We welcome the efforts to bring Gaza further into the peace process. The situation there was severely complicated by Hamas's military takeover of the strip in June 2007, which caused the national unity Government to break down and led to Gaza becoming politically isolated. We continue to call on Hamas to adhere to the Quartet's principles of non-violence, recognition of Israel and acceptance of previous agreements and obligations, including the road map. Those principles are not set unreasonably high, and they remain the fundamental conditions for a viable peace process. A political dialogue is impossible as long as one party is dedicated to violence and the destruction of the other. The option of engagement is in the hands of Hamas.

The best way to provide a long-lasting solution to the political, economic and humanitarian situation in Gaza is to secure real peace in the middle east. Our aim is to help the peace process be sufficiently robust to survive any setbacks. Since Annapolis, there have been major setbacks. The bedrock of our approach to the middle east peace process is still to give unstinting support for the principle of a two-state solution, to give every support to those who are committed to peaceful progress in the region, and to support economic and social development across the occupied Palestinian territories.

The Annapolis conference, which took place on 26 and 27 November, saw substantial political movement. Prime Minister Olmert and President Abbas committed to meeting each other fortnightly and agreed to a joint bilateral steering committee for specific negotiations. Both parties renewed their commitment to the road map, with the United States providing a much-needed monitoring mechanism. The Paris donors conference in December raised more than £7 billion in pledges for the Palestinian reform and development plan devised by Prime Minister Salam Fayyad, including a significant and welcome contribution from regional partners. As the single greatest contributor at Paris and also through the EU action plan, the EU has demonstrated its commitment to the process.

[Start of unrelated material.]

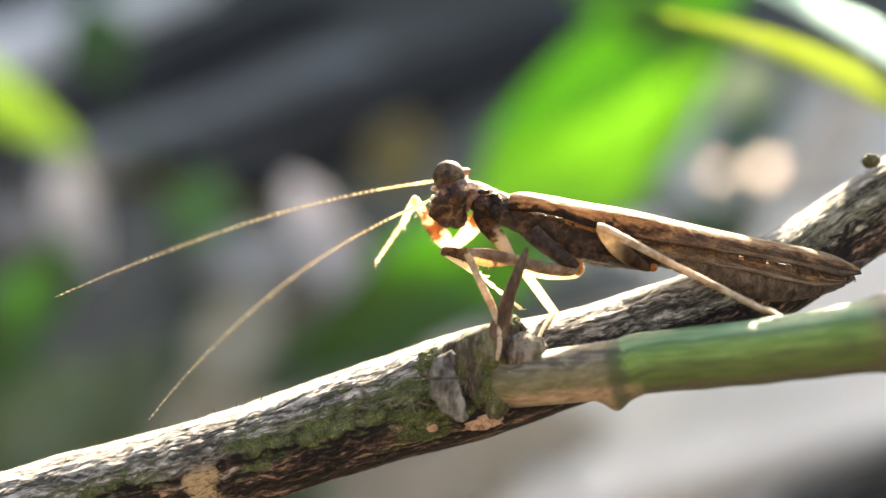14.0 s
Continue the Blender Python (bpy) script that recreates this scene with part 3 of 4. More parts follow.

The Annapolis negotiations are continuing, as is the financial support for Palestinian reform and development that is crucial to a successful peace process. Those are significant breakthroughs, and the UK stands ready to support that progress, but there is a long way to go. Israel must display to the world that it is prepared to take and implement hard decisions to achieve its road map obligations on settlements. We consider settlement building anywhere in the occupied Palestinian territories illegal under international law, including Israeli settlements in both East Jerusalem and the west bank. Settlement construction is an obstacle to peace. We support President Bush's view that there should be a complete freeze on settlement construction and that outposts should be removed. The Foreign Secretary has made clear our concerns on the matter to his Israeli counterpart, Foreign Minister Tzipi Livni.

The Palestinians, too, must step up their efforts to implement their road map commitments. A reformed Palestinian security force will continue to be the key to the success of the peace process. Militias and gangs that fire rockets and mortars indiscriminately at Israeli civilian targets must be prevented from carrying out their murderous activities by the Palestinians themselves. Israeli security and Palestinian hardship can be tackled only through a political process that creates an economically and socially viable Palestinian state, at peace with Israel. Those issues must be addressed together.

I appreciate the contribution that my hon. Friend makes. I assure him that we have exerted serious—as he put it—and consistent pressure on the Israelis either to charge the elected representatives of the people with a crime or to release them. He is right to pursue that point; the situation is unacceptable and does nothing for the reputation of Israeli democracy. We call on all sides to take the crucial measures, clearly set out in the road map, that will lead to peaceful co-existence between two viable states. I urge my hon. Friend to continue his work on the matter. I shall continue mine, and between us we will try to take a balanced approach that will bring relief to the people of Gaza and sustainable peace to the middle east in the near future.